• Dataset extract:
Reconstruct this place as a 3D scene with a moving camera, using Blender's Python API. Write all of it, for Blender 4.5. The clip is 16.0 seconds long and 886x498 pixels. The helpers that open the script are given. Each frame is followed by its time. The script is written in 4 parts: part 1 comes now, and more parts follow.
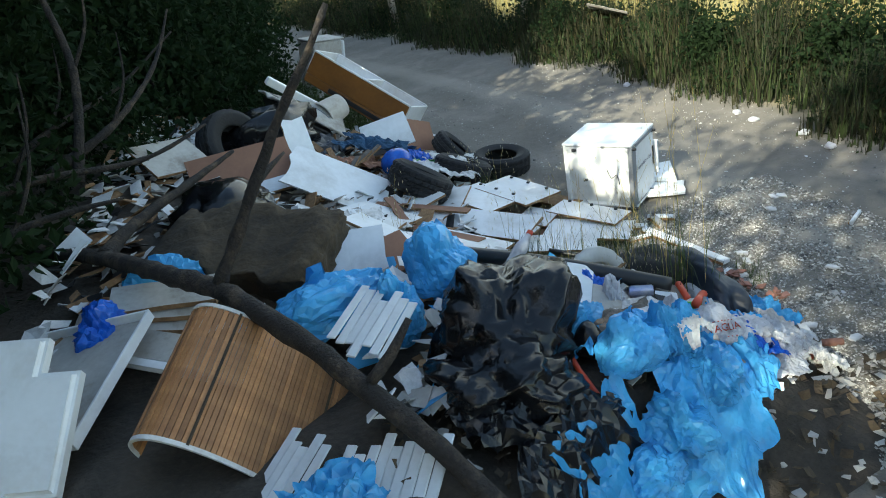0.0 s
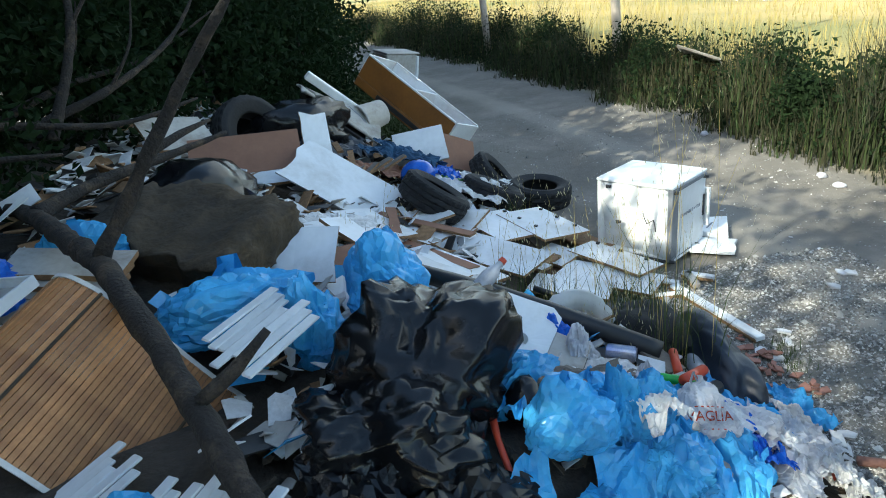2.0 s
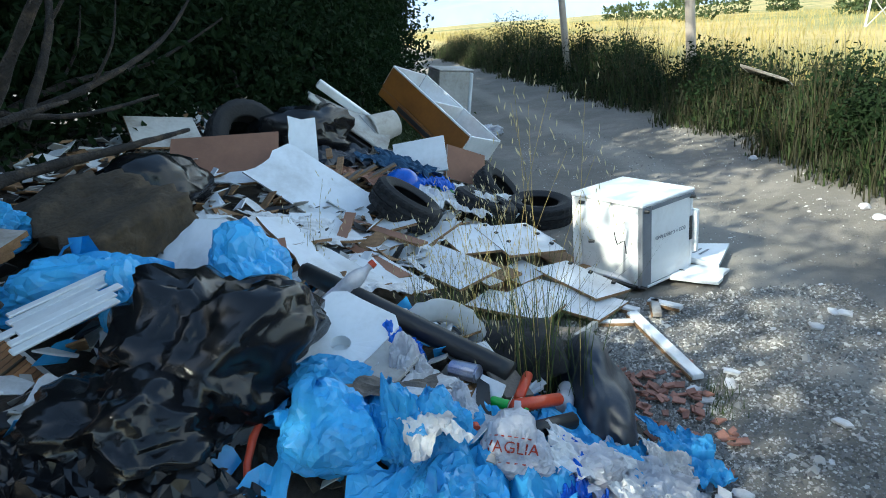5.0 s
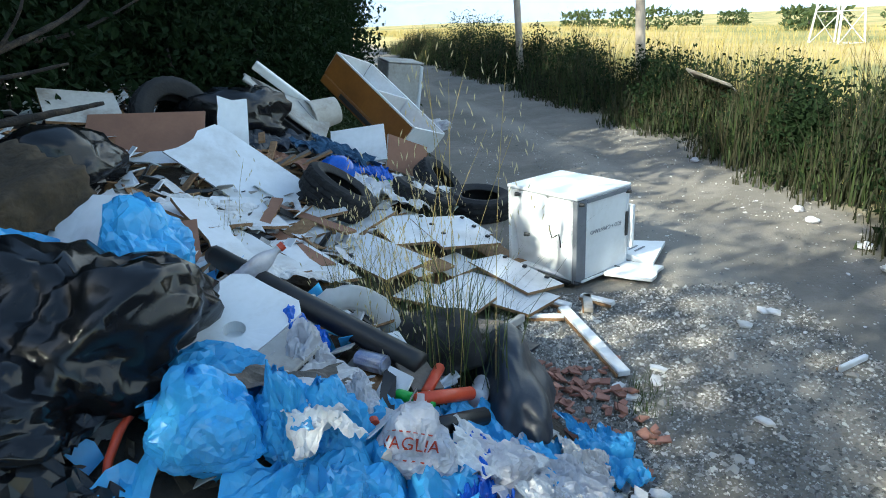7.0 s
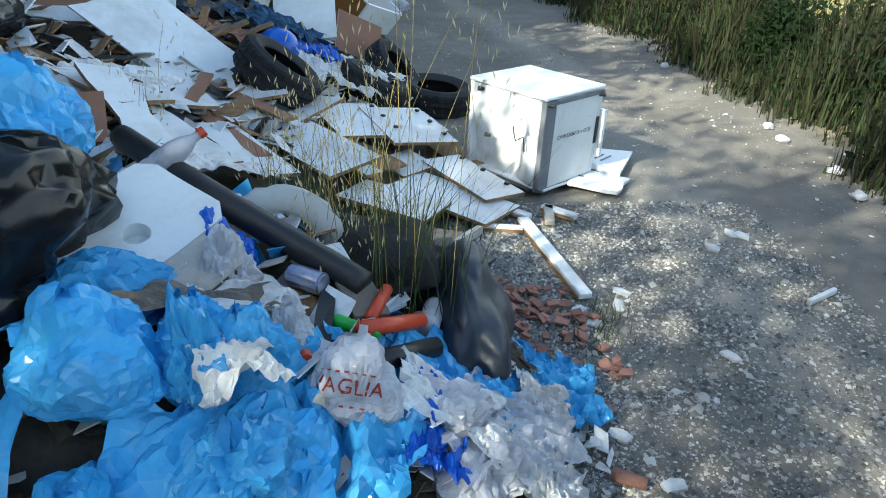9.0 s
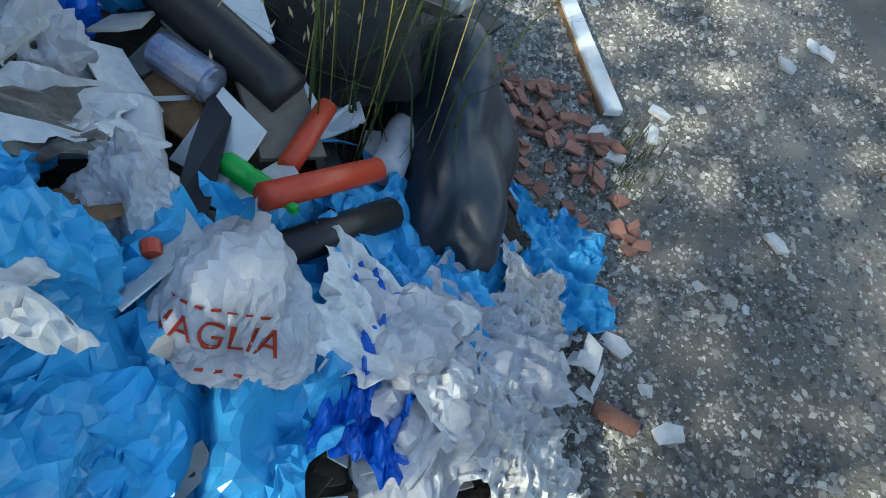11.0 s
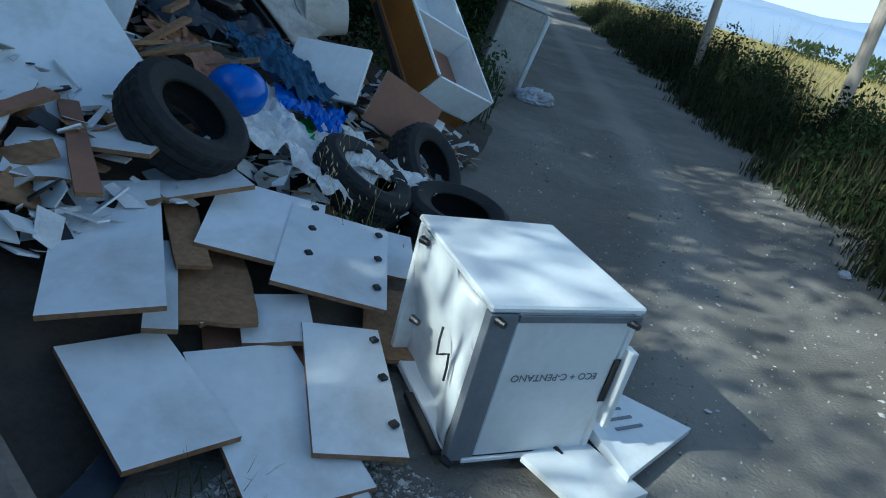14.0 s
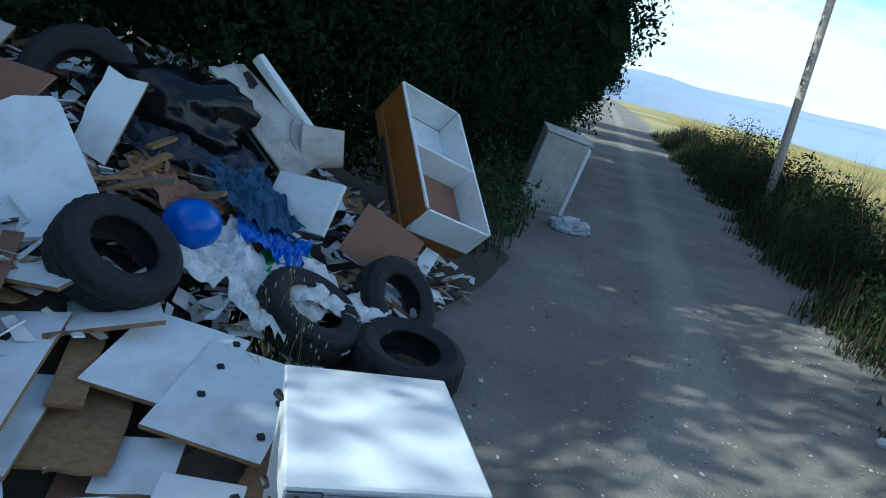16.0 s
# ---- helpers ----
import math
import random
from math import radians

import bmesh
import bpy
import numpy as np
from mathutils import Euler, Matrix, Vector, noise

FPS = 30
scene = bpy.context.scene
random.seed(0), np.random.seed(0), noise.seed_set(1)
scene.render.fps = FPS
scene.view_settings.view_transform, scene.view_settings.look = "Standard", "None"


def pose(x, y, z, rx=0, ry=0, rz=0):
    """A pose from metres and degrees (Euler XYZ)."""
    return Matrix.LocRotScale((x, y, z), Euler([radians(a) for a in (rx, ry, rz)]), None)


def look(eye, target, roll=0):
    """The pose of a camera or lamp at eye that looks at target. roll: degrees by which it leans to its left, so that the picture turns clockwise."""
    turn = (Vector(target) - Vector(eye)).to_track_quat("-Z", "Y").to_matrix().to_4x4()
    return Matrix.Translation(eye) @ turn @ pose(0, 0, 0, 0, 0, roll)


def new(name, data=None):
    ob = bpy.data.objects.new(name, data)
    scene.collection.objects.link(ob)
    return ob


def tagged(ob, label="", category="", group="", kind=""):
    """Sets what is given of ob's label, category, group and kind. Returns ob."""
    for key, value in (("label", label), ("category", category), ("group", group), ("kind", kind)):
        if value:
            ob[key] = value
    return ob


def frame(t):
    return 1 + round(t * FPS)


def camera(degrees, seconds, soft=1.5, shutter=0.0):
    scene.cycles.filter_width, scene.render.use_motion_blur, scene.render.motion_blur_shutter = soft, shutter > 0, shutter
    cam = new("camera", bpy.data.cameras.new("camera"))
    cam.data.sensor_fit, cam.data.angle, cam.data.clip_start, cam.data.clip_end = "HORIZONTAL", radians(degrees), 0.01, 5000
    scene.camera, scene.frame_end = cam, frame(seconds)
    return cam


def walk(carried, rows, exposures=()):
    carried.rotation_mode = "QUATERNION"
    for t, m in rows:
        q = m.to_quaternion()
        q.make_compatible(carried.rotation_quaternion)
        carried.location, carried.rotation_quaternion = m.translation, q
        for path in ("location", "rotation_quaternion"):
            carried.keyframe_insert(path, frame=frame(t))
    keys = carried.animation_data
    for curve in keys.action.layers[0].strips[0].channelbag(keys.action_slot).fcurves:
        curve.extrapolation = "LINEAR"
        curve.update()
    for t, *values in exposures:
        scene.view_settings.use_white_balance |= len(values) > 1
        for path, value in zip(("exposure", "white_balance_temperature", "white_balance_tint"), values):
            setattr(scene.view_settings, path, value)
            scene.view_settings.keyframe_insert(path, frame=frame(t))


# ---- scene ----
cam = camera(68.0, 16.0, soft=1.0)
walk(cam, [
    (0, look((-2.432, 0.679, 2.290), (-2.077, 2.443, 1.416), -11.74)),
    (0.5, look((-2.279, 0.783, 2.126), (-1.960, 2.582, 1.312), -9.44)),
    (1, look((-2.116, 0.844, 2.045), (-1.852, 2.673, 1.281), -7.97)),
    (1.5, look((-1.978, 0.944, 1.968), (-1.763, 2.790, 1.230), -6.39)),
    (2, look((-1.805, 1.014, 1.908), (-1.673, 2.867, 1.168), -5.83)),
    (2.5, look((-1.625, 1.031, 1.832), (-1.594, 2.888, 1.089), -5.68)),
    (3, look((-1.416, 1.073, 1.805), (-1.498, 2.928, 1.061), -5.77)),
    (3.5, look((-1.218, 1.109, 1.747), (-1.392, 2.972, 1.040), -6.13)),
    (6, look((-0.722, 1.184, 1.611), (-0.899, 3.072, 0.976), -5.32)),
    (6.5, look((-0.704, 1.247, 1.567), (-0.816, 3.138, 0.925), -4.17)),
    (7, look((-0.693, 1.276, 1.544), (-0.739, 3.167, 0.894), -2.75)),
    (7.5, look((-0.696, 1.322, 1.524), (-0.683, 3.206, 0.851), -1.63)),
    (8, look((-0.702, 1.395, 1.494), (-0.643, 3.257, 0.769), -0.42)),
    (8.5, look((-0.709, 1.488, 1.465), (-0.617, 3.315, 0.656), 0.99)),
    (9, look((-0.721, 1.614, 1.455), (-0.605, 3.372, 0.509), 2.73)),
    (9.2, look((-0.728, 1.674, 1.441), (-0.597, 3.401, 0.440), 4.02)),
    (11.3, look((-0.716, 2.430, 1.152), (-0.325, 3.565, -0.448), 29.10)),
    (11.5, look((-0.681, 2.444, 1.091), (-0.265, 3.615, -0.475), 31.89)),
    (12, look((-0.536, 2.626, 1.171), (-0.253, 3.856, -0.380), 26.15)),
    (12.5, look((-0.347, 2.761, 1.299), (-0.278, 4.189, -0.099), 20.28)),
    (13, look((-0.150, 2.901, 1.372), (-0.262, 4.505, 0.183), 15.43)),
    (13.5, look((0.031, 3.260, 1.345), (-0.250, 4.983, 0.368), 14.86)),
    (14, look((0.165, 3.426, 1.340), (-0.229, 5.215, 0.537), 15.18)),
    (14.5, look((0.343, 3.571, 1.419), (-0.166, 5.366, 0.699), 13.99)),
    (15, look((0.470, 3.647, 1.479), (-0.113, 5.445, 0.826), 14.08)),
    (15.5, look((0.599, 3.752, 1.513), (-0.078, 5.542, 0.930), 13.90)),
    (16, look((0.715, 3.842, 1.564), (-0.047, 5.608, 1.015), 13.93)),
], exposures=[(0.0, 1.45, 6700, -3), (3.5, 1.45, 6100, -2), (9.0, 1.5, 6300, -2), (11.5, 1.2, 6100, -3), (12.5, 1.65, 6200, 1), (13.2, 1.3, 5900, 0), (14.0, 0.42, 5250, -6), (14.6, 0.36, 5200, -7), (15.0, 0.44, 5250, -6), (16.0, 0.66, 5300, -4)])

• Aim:
Quote all the lines above exactly as given. Do not include the pictures.

• Task result:
Reconstruct this place as a 3D scene with a moving camera, using Blender's Python API. Write all of it, for Blender 4.5. The clip is 16.0 seconds long and 886x498 pixels. The helpers that open the script are given. Each frame is followed by its time. The script is written in 4 parts: part 1 comes now, and more parts follow.
0.0 s
2.0 s
5.0 s
7.0 s
9.0 s
11.0 s
14.0 s
16.0 s
# ---- helpers ----
import math
import random
from math import radians

import bmesh
import bpy
import numpy as np
from mathutils import Euler, Matrix, Vector, noise

FPS = 30
scene = bpy.context.scene
random.seed(0), np.random.seed(0), noise.seed_set(1)
scene.render.fps = FPS
scene.view_settings.view_transform, scene.view_settings.look = "Standard", "None"


def pose(x, y, z, rx=0, ry=0, rz=0):
    """A pose from metres and degrees (Euler XYZ)."""
    return Matrix.LocRotScale((x, y, z), Euler([radians(a) for a in (rx, ry, rz)]), None)


def look(eye, target, roll=0):
    """The pose of a camera or lamp at eye that looks at target. roll: degrees by which it leans to its left, so that the picture turns clockwise."""
    turn = (Vector(target) - Vector(eye)).to_track_quat("-Z", "Y").to_matrix().to_4x4()
    return Matrix.Translation(eye) @ turn @ pose(0, 0, 0, 0, 0, roll)


def new(name, data=None):
    ob = bpy.data.objects.new(name, data)
    scene.collection.objects.link(ob)
    return ob


def tagged(ob, label="", category="", group="", kind=""):
    """Sets what is given of ob's label, category, group and kind. Returns ob."""
    for key, value in (("label", label), ("category", category), ("group", group), ("kind", kind)):
        if value:
            ob[key] = value
    return ob


def frame(t):
    return 1 + round(t * FPS)


def camera(degrees, seconds, soft=1.5, shutter=0.0):
    scene.cycles.filter_width, scene.render.use_motion_blur, scene.render.motion_blur_shutter = soft, shutter > 0, shutter
    cam = new("camera", bpy.data.cameras.new("camera"))
    cam.data.sensor_fit, cam.data.angle, cam.data.clip_start, cam.data.clip_end = "HORIZONTAL", radians(degrees), 0.01, 5000
    scene.camera, scene.frame_end = cam, frame(seconds)
    return cam


def walk(carried, rows, exposures=()):
    carried.rotation_mode = "QUATERNION"
    for t, m in rows:
        q = m.to_quaternion()
        q.make_compatible(carried.rotation_quaternion)
        carried.location, carried.rotation_quaternion = m.translation, q
        for path in ("location", "rotation_quaternion"):
            carried.keyframe_insert(path, frame=frame(t))
    keys = carried.animation_data
    for curve in keys.action.layers[0].strips[0].channelbag(keys.action_slot).fcurves:
        curve.extrapolation = "LINEAR"
        curve.update()
    for t, *values in exposures:
        scene.view_settings.use_white_balance |= len(values) > 1
        for path, value in zip(("exposure", "white_balance_temperature", "white_balance_tint"), values):
            setattr(scene.view_settings, path, value)
            scene.view_settings.keyframe_insert(path, frame=frame(t))


# ---- scene ----
cam = camera(68.0, 16.0, soft=1.0)
walk(cam, [
    (0, look((-2.432, 0.679, 2.290), (-2.077, 2.443, 1.416), -11.74)),
    (0.5, look((-2.279, 0.783, 2.126), (-1.960, 2.582, 1.312), -9.44)),
    (1, look((-2.116, 0.844, 2.045), (-1.852, 2.673, 1.281), -7.97)),
    (1.5, look((-1.978, 0.944, 1.968), (-1.763, 2.790, 1.230), -6.39)),
    (2, look((-1.805, 1.014, 1.908), (-1.673, 2.867, 1.168), -5.83)),
    (2.5, look((-1.625, 1.031, 1.832), (-1.594, 2.888, 1.089), -5.68)),
    (3, look((-1.416, 1.073, 1.805), (-1.498, 2.928, 1.061), -5.77)),
    (3.5, look((-1.218, 1.109, 1.747), (-1.392, 2.972, 1.040), -6.13)),
    (6, look((-0.722, 1.184, 1.611), (-0.899, 3.072, 0.976), -5.32)),
    (6.5, look((-0.704, 1.247, 1.567), (-0.816, 3.138, 0.925), -4.17)),
    (7, look((-0.693, 1.276, 1.544), (-0.739, 3.167, 0.894), -2.75)),
    (7.5, look((-0.696, 1.322, 1.524), (-0.683, 3.206, 0.851), -1.63)),
    (8, look((-0.702, 1.395, 1.494), (-0.643, 3.257, 0.769), -0.42)),
    (8.5, look((-0.709, 1.488, 1.465), (-0.617, 3.315, 0.656), 0.99)),
    (9, look((-0.721, 1.614, 1.455), (-0.605, 3.372, 0.509), 2.73)),
    (9.2, look((-0.728, 1.674, 1.441), (-0.597, 3.401, 0.440), 4.02)),
    (11.3, look((-0.716, 2.430, 1.152), (-0.325, 3.565, -0.448), 29.10)),
    (11.5, look((-0.681, 2.444, 1.091), (-0.265, 3.615, -0.475), 31.89)),
    (12, look((-0.536, 2.626, 1.171), (-0.253, 3.856, -0.380), 26.15)),
    (12.5, look((-0.347, 2.761, 1.299), (-0.278, 4.189, -0.099), 20.28)),
    (13, look((-0.150, 2.901, 1.372), (-0.262, 4.505, 0.183), 15.43)),
    (13.5, look((0.031, 3.260, 1.345), (-0.250, 4.983, 0.368), 14.86)),
    (14, look((0.165, 3.426, 1.340), (-0.229, 5.215, 0.537), 15.18)),
    (14.5, look((0.343, 3.571, 1.419), (-0.166, 5.366, 0.699), 13.99)),
    (15, look((0.470, 3.647, 1.479), (-0.113, 5.445, 0.826), 14.08)),
    (15.5, look((0.599, 3.752, 1.513), (-0.078, 5.542, 0.930), 13.90)),
    (16, look((0.715, 3.842, 1.564), (-0.047, 5.608, 1.015), 13.93)),
], exposures=[(0.0, 1.45, 6700, -3), (3.5, 1.45, 6100, -2), (9.0, 1.5, 6300, -2), (11.5, 1.2, 6100, -3), (12.5, 1.65, 6200, 1), (13.2, 1.3, 5900, 0), (14.0, 0.42, 5250, -6), (14.6, 0.36, 5200, -7), (15.0, 0.44, 5250, -6), (16.0, 0.66, 5300, -4)])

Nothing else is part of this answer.